* _OBJECTIVE_:
Copy every line of the material below word for word.
— begin —
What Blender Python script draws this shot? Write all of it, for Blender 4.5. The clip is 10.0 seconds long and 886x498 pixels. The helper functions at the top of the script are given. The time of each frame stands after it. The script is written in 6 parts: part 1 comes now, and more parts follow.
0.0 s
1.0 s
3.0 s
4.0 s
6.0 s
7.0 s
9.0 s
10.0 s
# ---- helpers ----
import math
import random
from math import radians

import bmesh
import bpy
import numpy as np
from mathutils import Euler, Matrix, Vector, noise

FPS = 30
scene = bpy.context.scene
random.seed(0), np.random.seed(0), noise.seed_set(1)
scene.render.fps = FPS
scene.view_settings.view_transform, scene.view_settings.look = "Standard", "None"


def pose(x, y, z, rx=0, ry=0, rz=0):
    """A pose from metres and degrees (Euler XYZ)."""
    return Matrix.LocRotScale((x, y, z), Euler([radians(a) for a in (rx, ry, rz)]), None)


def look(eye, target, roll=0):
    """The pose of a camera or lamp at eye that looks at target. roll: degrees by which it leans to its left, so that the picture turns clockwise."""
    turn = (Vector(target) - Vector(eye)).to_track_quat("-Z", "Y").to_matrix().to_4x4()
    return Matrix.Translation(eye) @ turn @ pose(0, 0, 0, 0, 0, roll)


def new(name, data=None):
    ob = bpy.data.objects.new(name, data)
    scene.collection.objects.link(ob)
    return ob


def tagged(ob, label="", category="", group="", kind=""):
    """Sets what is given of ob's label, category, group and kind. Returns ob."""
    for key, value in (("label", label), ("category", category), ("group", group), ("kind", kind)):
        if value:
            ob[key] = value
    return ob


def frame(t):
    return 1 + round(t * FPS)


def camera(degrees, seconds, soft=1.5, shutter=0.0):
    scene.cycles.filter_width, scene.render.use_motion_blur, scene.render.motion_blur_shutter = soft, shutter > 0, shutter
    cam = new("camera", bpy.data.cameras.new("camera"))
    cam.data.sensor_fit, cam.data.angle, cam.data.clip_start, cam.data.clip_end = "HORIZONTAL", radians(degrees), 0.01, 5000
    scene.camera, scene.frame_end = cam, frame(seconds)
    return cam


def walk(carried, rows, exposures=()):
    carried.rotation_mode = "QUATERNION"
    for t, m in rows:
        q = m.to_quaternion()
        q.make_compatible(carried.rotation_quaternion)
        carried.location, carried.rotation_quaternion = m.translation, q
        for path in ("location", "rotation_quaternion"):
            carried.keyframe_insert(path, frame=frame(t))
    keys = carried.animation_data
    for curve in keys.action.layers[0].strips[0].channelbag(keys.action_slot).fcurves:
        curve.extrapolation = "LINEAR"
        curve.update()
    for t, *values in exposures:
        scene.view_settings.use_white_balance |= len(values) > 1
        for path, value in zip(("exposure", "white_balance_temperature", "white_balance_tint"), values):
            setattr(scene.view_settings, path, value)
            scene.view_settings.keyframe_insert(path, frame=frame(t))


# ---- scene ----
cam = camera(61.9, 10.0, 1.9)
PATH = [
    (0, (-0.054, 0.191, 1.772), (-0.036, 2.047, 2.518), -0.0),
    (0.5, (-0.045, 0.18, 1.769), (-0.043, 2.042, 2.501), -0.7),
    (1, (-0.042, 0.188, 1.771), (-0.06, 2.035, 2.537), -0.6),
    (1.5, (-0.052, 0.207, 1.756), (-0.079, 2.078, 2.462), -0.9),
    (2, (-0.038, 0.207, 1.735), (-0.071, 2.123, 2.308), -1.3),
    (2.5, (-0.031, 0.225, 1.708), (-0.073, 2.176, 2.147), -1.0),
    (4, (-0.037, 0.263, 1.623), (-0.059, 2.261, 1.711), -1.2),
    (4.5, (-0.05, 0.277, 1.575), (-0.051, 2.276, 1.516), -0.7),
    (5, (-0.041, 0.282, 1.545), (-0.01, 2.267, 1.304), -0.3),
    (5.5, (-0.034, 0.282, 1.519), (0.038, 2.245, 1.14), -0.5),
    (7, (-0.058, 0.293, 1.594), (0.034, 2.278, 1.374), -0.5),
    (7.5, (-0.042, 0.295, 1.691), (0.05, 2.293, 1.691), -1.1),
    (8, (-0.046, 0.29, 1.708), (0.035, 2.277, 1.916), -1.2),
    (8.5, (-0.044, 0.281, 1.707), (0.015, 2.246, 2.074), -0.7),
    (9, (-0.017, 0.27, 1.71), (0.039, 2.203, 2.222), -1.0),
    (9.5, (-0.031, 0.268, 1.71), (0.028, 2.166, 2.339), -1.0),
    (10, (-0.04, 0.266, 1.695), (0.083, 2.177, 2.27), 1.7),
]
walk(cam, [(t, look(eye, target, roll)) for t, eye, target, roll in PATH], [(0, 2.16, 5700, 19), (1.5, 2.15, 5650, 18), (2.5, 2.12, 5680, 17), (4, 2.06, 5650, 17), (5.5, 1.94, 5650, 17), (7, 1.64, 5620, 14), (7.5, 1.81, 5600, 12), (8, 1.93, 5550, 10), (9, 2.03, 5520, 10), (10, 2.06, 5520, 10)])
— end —
* _TASK OUTPUT_:
What Blender Python script draws this shot? Write all of it, for Blender 4.5. The clip is 10.0 seconds long and 886x498 pixels. The helper functions at the top of the script are given. The time of each frame stands after it. The script is written in 6 parts: part 1 comes now, and more parts follow.
0.0 s
1.0 s
3.0 s
4.0 s
6.0 s
7.0 s
9.0 s
10.0 s
# ---- helpers ----
import math
import random
from math import radians

import bmesh
import bpy
import numpy as np
from mathutils import Euler, Matrix, Vector, noise

FPS = 30
scene = bpy.context.scene
random.seed(0), np.random.seed(0), noise.seed_set(1)
scene.render.fps = FPS
scene.view_settings.view_transform, scene.view_settings.look = "Standard", "None"


def pose(x, y, z, rx=0, ry=0, rz=0):
    """A pose from metres and degrees (Euler XYZ)."""
    return Matrix.LocRotScale((x, y, z), Euler([radians(a) for a in (rx, ry, rz)]), None)


def look(eye, target, roll=0):
    """The pose of a camera or lamp at eye that looks at target. roll: degrees by which it leans to its left, so that the picture turns clockwise."""
    turn = (Vector(target) - Vector(eye)).to_track_quat("-Z", "Y").to_matrix().to_4x4()
    return Matrix.Translation(eye) @ turn @ pose(0, 0, 0, 0, 0, roll)


def new(name, data=None):
    ob = bpy.data.objects.new(name, data)
    scene.collection.objects.link(ob)
    return ob


def tagged(ob, label="", category="", group="", kind=""):
    """Sets what is given of ob's label, category, group and kind. Returns ob."""
    for key, value in (("label", label), ("category", category), ("group", group), ("kind", kind)):
        if value:
            ob[key] = value
    return ob


def frame(t):
    return 1 + round(t * FPS)


def camera(degrees, seconds, soft=1.5, shutter=0.0):
    scene.cycles.filter_width, scene.render.use_motion_blur, scene.render.motion_blur_shutter = soft, shutter > 0, shutter
    cam = new("camera", bpy.data.cameras.new("camera"))
    cam.data.sensor_fit, cam.data.angle, cam.data.clip_start, cam.data.clip_end = "HORIZONTAL", radians(degrees), 0.01, 5000
    scene.camera, scene.frame_end = cam, frame(seconds)
    return cam


def walk(carried, rows, exposures=()):
    carried.rotation_mode = "QUATERNION"
    for t, m in rows:
        q = m.to_quaternion()
        q.make_compatible(carried.rotation_quaternion)
        carried.location, carried.rotation_quaternion = m.translation, q
        for path in ("location", "rotation_quaternion"):
            carried.keyframe_insert(path, frame=frame(t))
    keys = carried.animation_data
    for curve in keys.action.layers[0].strips[0].channelbag(keys.action_slot).fcurves:
        curve.extrapolation = "LINEAR"
        curve.update()
    for t, *values in exposures:
        scene.view_settings.use_white_balance |= len(values) > 1
        for path, value in zip(("exposure", "white_balance_temperature", "white_balance_tint"), values):
            setattr(scene.view_settings, path, value)
            scene.view_settings.keyframe_insert(path, frame=frame(t))


# ---- scene ----
cam = camera(61.9, 10.0, 1.9)
PATH = [
    (0, (-0.054, 0.191, 1.772), (-0.036, 2.047, 2.518), -0.0),
    (0.5, (-0.045, 0.18, 1.769), (-0.043, 2.042, 2.501), -0.7),
    (1, (-0.042, 0.188, 1.771), (-0.06, 2.035, 2.537), -0.6),
    (1.5, (-0.052, 0.207, 1.756), (-0.079, 2.078, 2.462), -0.9),
    (2, (-0.038, 0.207, 1.735), (-0.071, 2.123, 2.308), -1.3),
    (2.5, (-0.031, 0.225, 1.708), (-0.073, 2.176, 2.147), -1.0),
    (4, (-0.037, 0.263, 1.623), (-0.059, 2.261, 1.711), -1.2),
    (4.5, (-0.05, 0.277, 1.575), (-0.051, 2.276, 1.516), -0.7),
    (5, (-0.041, 0.282, 1.545), (-0.01, 2.267, 1.304), -0.3),
    (5.5, (-0.034, 0.282, 1.519), (0.038, 2.245, 1.14), -0.5),
    (7, (-0.058, 0.293, 1.594), (0.034, 2.278, 1.374), -0.5),
    (7.5, (-0.042, 0.295, 1.691), (0.05, 2.293, 1.691), -1.1),
    (8, (-0.046, 0.29, 1.708), (0.035, 2.277, 1.916), -1.2),
    (8.5, (-0.044, 0.281, 1.707), (0.015, 2.246, 2.074), -0.7),
    (9, (-0.017, 0.27, 1.71), (0.039, 2.203, 2.222), -1.0),
    (9.5, (-0.031, 0.268, 1.71), (0.028, 2.166, 2.339), -1.0),
    (10, (-0.04, 0.266, 1.695), (0.083, 2.177, 2.27), 1.7),
]
walk(cam, [(t, look(eye, target, roll)) for t, eye, target, roll in PATH], [(0, 2.16, 5700, 19), (1.5, 2.15, 5650, 18), (2.5, 2.12, 5680, 17), (4, 2.06, 5650, 17), (5.5, 1.94, 5650, 17), (7, 1.64, 5620, 14), (7.5, 1.81, 5600, 12), (8, 1.93, 5550, 10), (9, 2.03, 5520, 10), (10, 2.06, 5520, 10)])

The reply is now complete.